Dossier : IMM-3073-19

Référence : 2020 CF 410

Ottawa (Ontario), le 24 mars 2020

En présence de monsieur le juge Bell

ENTRE :

KEDJERLY ELVERNA

Partie demanderesse

et

MINISTRE DE LA CITOYENNETÉ ET DE L’IMMIGRATION

Partie défenderesse

JUGEMENT ET MOTIFS

I.  Nature de l’affaire

[1]  Le demandeur est un citoyen d’Haïti. Il réclamait la protection du Canada en vertu de l’article 97 de la Loi sur l’immigration et la protection des réfugiés, LC 2001, ch 27 [LIPR].  Le 23 avril 2019, la Section d’appel des réfugiés [SAR] a rejeté sa demande d’asile, affirmant ainsi la décision de la Section de la protection des réfugiés [SPR]. La SAR a conclu que le risque auquel le demandeur craint d’être exposé dans l’éventualité d’un retour en Haïti est un risque généralisé. Par conséquent, le demandeur n’avait ni la qualité de réfugié au sens de la Convention ni celle de personne à protéger. Cette affaire porte sur une demande de contrôle judiciaire en vertu du paragraphe 72(1) de la LIPR à l’encontre de la décision rendue par la SAR. Pour les motifs qui suivent, je rejette la demande de contrôle judiciaire.

II.  Faits pertinents

[2]  La possession des terres en Haïti par le père du demandeur suscitait de la haine chez ses voisins parce que ces derniers pensaient que sa famille était riche. Sa famille a donc été menacée plusieurs fois. Le 10 octobre 2008, deux (2) voleurs sont entrés chez ses parents, ont volé tout leur argent et ont fait des menaces de mort. Par la suite, le demandeur a déménagé, avec ses parents, dans une autre ville. Des gens y ont continué à leur faire la vie dure. Le demandeur a porté plainte à la police, mais elle ne pouvait pas les protéger. En 2009, le demandeur est donc parti pour le Venezuela. Il est parti du Venezuela le 7 juillet 2016 pour des raisons économiques. Il s’est rendu aux États-Unis où il est resté 11 mois avant d’arriver au Canada en juin 2017.

III.  Décisions en contrôle judiciaire

[3]  La SPR a rejeté la demande du demandeur au motif qu’il ne se soit pas déchargé de son fardeau de démontrer que le risque qu’il encourt en Haïti est différent de celui qu’encourent les autres Haïtiens, conformément au sous-alinéa 97(1)b)(ii) de la LIPR. Il a porté cette décision en appel à la SAR.

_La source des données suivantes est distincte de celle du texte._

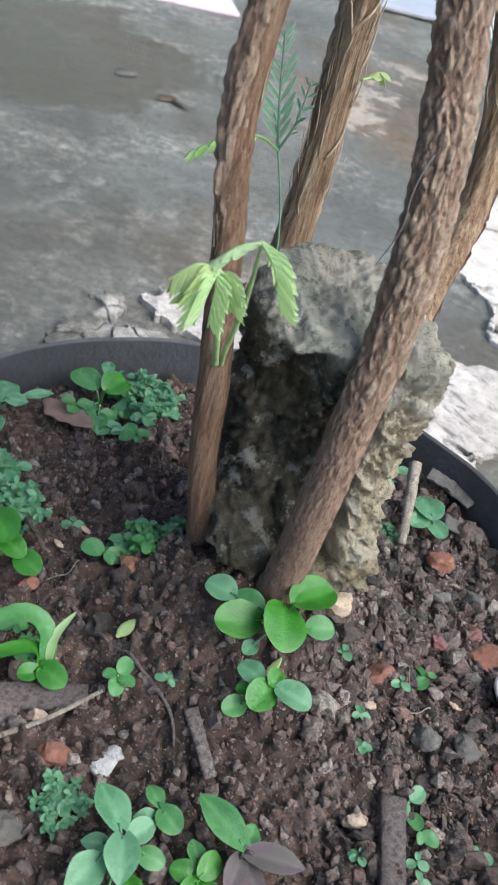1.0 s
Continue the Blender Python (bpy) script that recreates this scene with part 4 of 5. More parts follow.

[4]  En appliquant Correa c Canada (Citoyenneté et Immigration), 2014 CF 252, 23 Imm LR (4e) 193 [Correa] et Guerrero c Canada (Citoyenneté et Immigration), 2011 CF 1210, 5 Imm LR (4e) 74 [Guerrero], la SAR a conclu que le demandeur n’a pas établi qu’il a été personnellement ciblé par les évènements auxquels il a été confronté. La SAR a noté qu’il ne pouvait pas identifier les bandits qui ont menacé lui et sa famille. De plus, rien dans la preuve ne démontrait que c’était les mêmes bandits à deux différentes occasions qui ont menacé le demandeur et sa famille. Finalement, selon le témoignage du demandeur, ses parents sont restés dans la même maison que celle où ils ont été menacés en 2008. Ils n’ont pas eu de problèmes depuis à l’exception que, de temps en temps, des gens viennent frapper à leur porte pour demander de l’argent.

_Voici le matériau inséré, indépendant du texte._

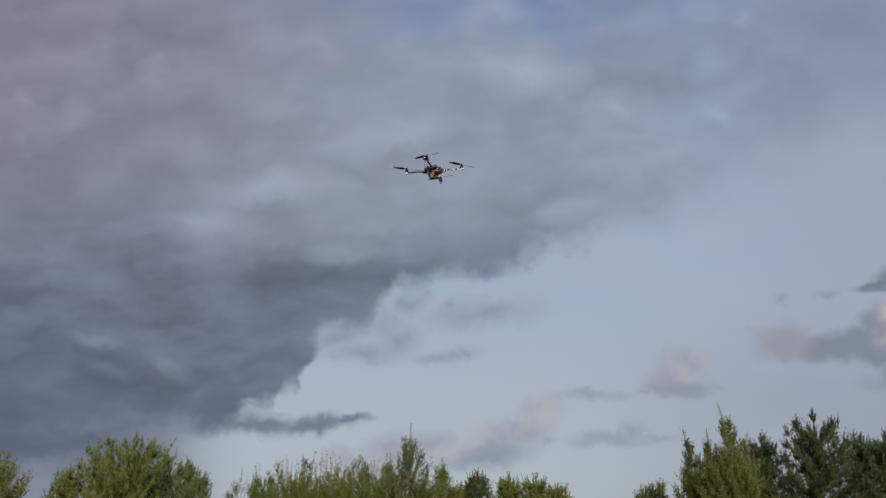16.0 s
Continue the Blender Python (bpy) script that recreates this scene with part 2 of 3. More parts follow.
    # the deck above its long edge; the edge blurs towards the east
    rim = ramp(um, [(a, (1.0, 1.0, 1.0, b + 0.6)) for a, b in DECK_EDGE], -1.2, 1.2, "Alpha")
    edge = plus(g.math("SUBTRACT", plus(vm, 0.6), rim), times(signed(crumbs, 1.0), 0.006))
    blur = g.smooth(u, -0.05, 0.62, 0.038, 0.20)
    deck = g.smooth(g.math("DIVIDE", edge, blur), -0.6, 1.0)
    deck = g.math("MINIMUM", g.math("MAXIMUM", deck, 0.0), 1.0)
    thin = times(g.smooth(edge, 0.22, 0.48), g.smooth(ul, -0.62, -0.20))
    veil = plus(plus(times(g.smooth(mottle, 0.30, 0.62), 0.38), times(g.smooth(steep, 0.38, 0.60), 0.55)), times(heap, 0.25))
    veil = plus(veil, times(lumps, 0.14))
    veil = g.math("SUBTRACT", veil, times(g.smooth(g.lumps(middle, GAPS, 0.2), -1.6, 0.9), 0.85))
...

[5]  En deuxième lieu, la SAR a conclu que le demandeur n’a pas établi, selon la prépondérance des probabilités, que sa situation personnelle l’exposerait à un risque différent de celui des autres Haïtiens advenant son retour en Haïti. Bien que le demandeur ait soutenu que lui et sa famille sont visés parce qu’ils sont perçus comme riche, la SAR a trouvé que, selon la preuve documentaire, la violence est endémique au pays. Elle vise une grande partie de la population et ne semble pas faire de distinction entre les riches et les pauvres : Cartable national de documentation (CND), 20 juillet 2018, onglet 7.1, Information sur la situation en matière de sécurité, y compris la criminalité et les enlèvements : mesures prises par le gouvernement et d’autres intervenants pour lutter contre la criminalité (2014 juin – 2018) ; onglet 14.1, Haïti : information indiquant si les Haïtiens qui ont vécu à l’étranger durant une longue période courent des risques s’ils rentrent au pays ; information sur les types de risques qu’ils pourraient craindre ; information indiquant si leur retour peut représenter une menace pour leur famille et, le cas échéant, information sur le type de menaces et leurs auteurs (2010-2012) ; Prophète c Canada (Citoyenneté et Immigration), 2008 CF 331, 70 Imm LR (3d) 128 [Prophète], conf par 2009 CAF 31, 78 Imm LR (3d) 163. Le demandeur a aussi soutenu qu’advenant son retour en Haïti, il sera ciblé en tant que membre de la diaspora. La SAR a rejeté cette hypothèse. La SAR a conclu que cela ne l’exposerait pas, non plus, à un risque différent des autres haïtiens. À ce sujet, la SAR a fait deux observations : le risque auquel font face les membres de la diaspora dépend des quartiers qu’ils fréquentent ; et la criminalité ne s’abat pas uniquement sur les membres de la diaspora ou les riches. La SAR a cité le Cartable national de documentation (CND), 20 juillet 2018, onglet 14.1, Haïti : information indiquant si les Haïtiens qui ont vécu à l’étranger durant une longue période courent des risques s’ils rentrent au pays ; information sur les types de risques qu’ils pourraient craindre ; information indiquant si leur retour peut représenter une menace pour leur famille et, le cas échéant, information sur le type de menaces et leurs auteurs (2010-2012).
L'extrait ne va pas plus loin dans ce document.